Not enough quota students, IITs may restart preparatory course

The nightmare of the 1990s is here again. The Indian Institutes of Technology (IITs) will open their classrooms for special coaching for reserved category students who fail to make the grade this year despite a substantial lowering of the cut-off for them.

The reason the IITs will be forced to restart the yearlong preparatory course is that there may not be enough students to fill the reserved category seats.

A smaller pool of candidates this year contributed to an inadequate number that made the cut. That will force the elite engineering colleges to not only lower their cut-offs but also re-start the preparatory course. The possibility of the IITs falling short of quota students was reported by TOI when the JEE Main results were declared on May 7.
"Although we are at the stage of certificate verification and everything currently is provisional, I think we might have to conduct a preparatory course this year," said JEE (Advanced) chairman H C Gupta.
For quota students who fall short of the mark, the IITs generously reduce cut-offs and conduct special coaching for them for a year. The arrangement started in the mid-90s after the IITs wrote to the government for permission to run a year-long preparatory course, a bridge programme to help quota students lagging behind in the JEE race.
Each year, the IITs provide concessions to reserved category students. They lower entry levels for them, going as low as 50% below the last general category student's marks to do justice to the quota. But to reach the colleges' full capacity, scores are relaxed once again and students are selected to be coached in maths, physics and chemistry for a year before they can join the IITs after clearing an internal test.
Arrayed against the previous five years, there may not be enough students this year to fill the seats meant for reserved category students.
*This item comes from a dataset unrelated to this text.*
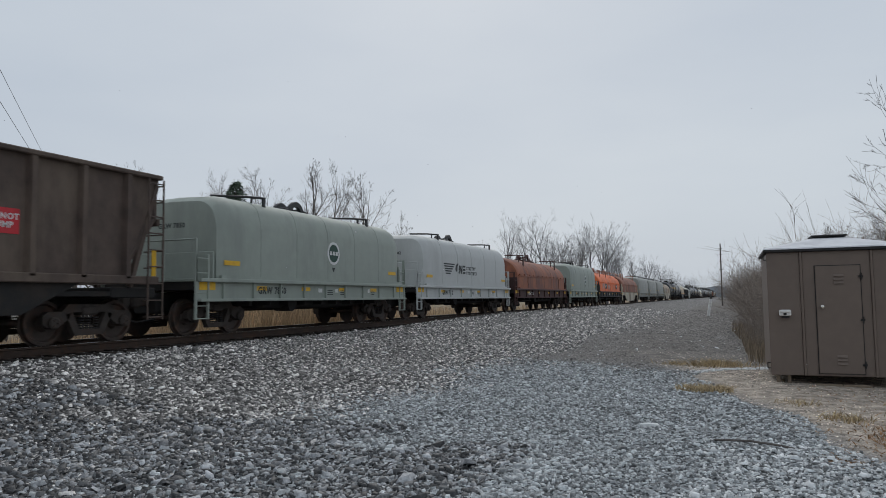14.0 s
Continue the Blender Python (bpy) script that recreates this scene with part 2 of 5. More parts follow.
def top_tone(mat, low, high, colour, ragged=1.3, strength=0.75, fine=2.2):
    """A second tone on the upper side of a drum, with ragged runs down from it."""
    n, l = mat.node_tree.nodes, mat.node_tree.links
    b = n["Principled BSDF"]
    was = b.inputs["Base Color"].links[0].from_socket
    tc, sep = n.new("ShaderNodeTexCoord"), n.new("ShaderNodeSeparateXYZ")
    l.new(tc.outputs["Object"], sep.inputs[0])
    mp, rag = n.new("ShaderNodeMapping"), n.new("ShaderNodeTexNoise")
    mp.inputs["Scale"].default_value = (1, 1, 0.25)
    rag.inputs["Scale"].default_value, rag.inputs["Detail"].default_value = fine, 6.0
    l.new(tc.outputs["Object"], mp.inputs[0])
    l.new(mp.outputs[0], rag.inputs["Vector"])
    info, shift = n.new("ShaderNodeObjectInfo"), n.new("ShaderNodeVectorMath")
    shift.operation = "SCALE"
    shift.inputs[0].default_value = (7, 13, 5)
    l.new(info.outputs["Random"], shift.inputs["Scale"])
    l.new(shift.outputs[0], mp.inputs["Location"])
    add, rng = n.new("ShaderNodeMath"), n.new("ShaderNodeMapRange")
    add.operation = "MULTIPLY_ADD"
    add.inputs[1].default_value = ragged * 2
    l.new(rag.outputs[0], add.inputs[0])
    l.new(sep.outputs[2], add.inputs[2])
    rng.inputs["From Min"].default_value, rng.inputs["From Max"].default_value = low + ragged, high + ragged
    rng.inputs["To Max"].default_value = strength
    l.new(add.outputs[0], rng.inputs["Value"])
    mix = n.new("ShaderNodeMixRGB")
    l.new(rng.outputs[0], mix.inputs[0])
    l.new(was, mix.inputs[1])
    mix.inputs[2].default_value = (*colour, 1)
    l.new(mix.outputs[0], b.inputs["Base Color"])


M["charcoal_tank"] = material("charcoal_tank", (0.016, 0.018, 0.022), 0.36, 0, 0.4, 3, (0.035, 0.038, 0.043), 0.5, 0.5, 0.05, streak=0.5, edge_width=0.1)
top_tone(M["charcoal_tank"], 3.35, 3.5, (0.14, 0.152, 0.17), 1.3, 0.85, 1.7)
top_tone(M["grey_tank"], 3.55, 3.75, (0.085, 0.094, 0.108), 1.5, 0.8, 1.6)
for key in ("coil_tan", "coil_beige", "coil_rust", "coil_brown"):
    top_tone(M[key], 3.0, 3.7, {"coil_tan": (0.40, 0.36, 0.31), "coil_beige": (0.66, 0.61, 0.53), "coil_rust": (0.20, 0.11, 0.095), "coil_brown": (0.33, 0.19, 0.15)}[key], 0.7, 0.6)
for key in ("black_tank", "grey_tank", "charcoal_tank"):
    M[key].node_tree.nodes["Principled BSDF"].inputs["Specular IOR Level"].default_value = 0.6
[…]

Last year, there were more than twice the number of SC and OBC candidates who took the JEE.
In 2012, for the first time the elite technology schools did not hold any preparatory course for scheduled tribe candidates. Also, for the third consecutive year in 2012, no scheduled caste candidates had to spend a year doing the bridge course. More students qualified than the number of seats available. Merely four seats remained unfilled, because these students did not get the stream of their choice.
"But this year, the IITs had a smaller pool to pick from," said an IIT director. "There are wide variations we saw in the reserved category candidates, especially among the scheduled tribes. Some do very well and then there is a huge drop."
A total of 1,15,971 candidates, as against the 1.26 lakh who had registered, sat for the exam. Data provided by IIT-Delhi, which is in-charge of conducting the JEE (Advanced) shows that 51,170 general category students and 47,085 OBC candidates registered for the exam.
Preparatory course
* The preparatory course is a yearlong special coaching programme for reserved category candidates who fail to make the cut in the entrance.
* It helps quota students lagging behind in the JEE race to bridge the gap with others ahead of them. . * These students have to qualify for the IITs by clearing an internal exam at the end of the course.